| COLLECTED DATA |
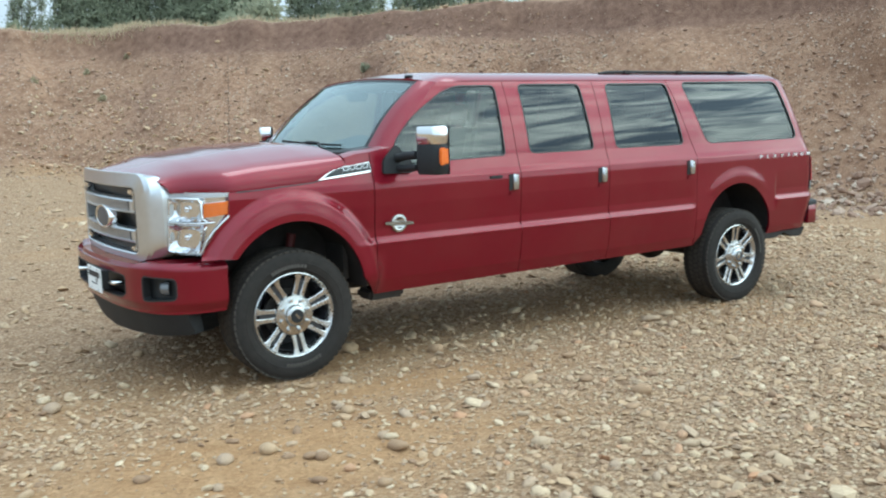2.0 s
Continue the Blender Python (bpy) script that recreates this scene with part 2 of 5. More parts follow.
    chip.inputs["From Min"].default_value, chip.inputs["From Max"].default_value = 0.50, 0.58
    core.inputs["From Min"].default_value, core.inputs["From Max"].default_value = 0.36, 0.26
    l.new(cells.outputs["Red"], chip.inputs["Value"])
    l.new(scree.outputs["Distance"], core.inputs["Value"])
    stone_at = n.new("ShaderNodeMath")
    stone_at.operation = "MULTIPLY"
    l.new(chip.outputs["Result"], stone_at.inputs[0])
    l.new(core.outputs["Result"], stone_at.inputs[1])
    chips = ramp(cells.outputs["Green"], [(0.0, (0.27, 0.175, 0.12)), (0.6, (0.36, 0.26, 0.185)), (1.0, (0.50, 0.40, 0.31))])
    red = mix(stone_at.outputs[0], red, chips)
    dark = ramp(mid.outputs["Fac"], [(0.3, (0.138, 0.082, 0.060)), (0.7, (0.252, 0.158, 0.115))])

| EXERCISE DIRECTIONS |
Word for word, quote the lines from the line containing "Continue the Blender" through the end of the material, both included, and nothing else.

| WORKED SOLUTION |
Continue the Blender Python (bpy) script that recreates this scene with part 2 of 5. More parts follow.
    chip.inputs["From Min"].default_value, chip.inputs["From Max"].default_value = 0.50, 0.58
    core.inputs["From Min"].default_value, core.inputs["From Max"].default_value = 0.36, 0.26
    l.new(cells.outputs["Red"], chip.inputs["Value"])
    l.new(scree.outputs["Distance"], core.inputs["Value"])
    stone_at = n.new("ShaderNodeMath")
    stone_at.operation = "MULTIPLY"
    l.new(chip.outputs["Result"], stone_at.inputs[0])
    l.new(core.outputs["Result"], stone_at.inputs[1])
    chips = ramp(cells.outputs["Green"], [(0.0, (0.27, 0.175, 0.12)), (0.6, (0.36, 0.26, 0.185)), (1.0, (0.50, 0.40, 0.31))])
    red = mix(stone_at.outputs[0], red, chips)
    dark = ramp(mid.outputs["Fac"], [(0.3, (0.138, 0.082, 0.060)), (0.7, (0.252, 0.158, 0.115))])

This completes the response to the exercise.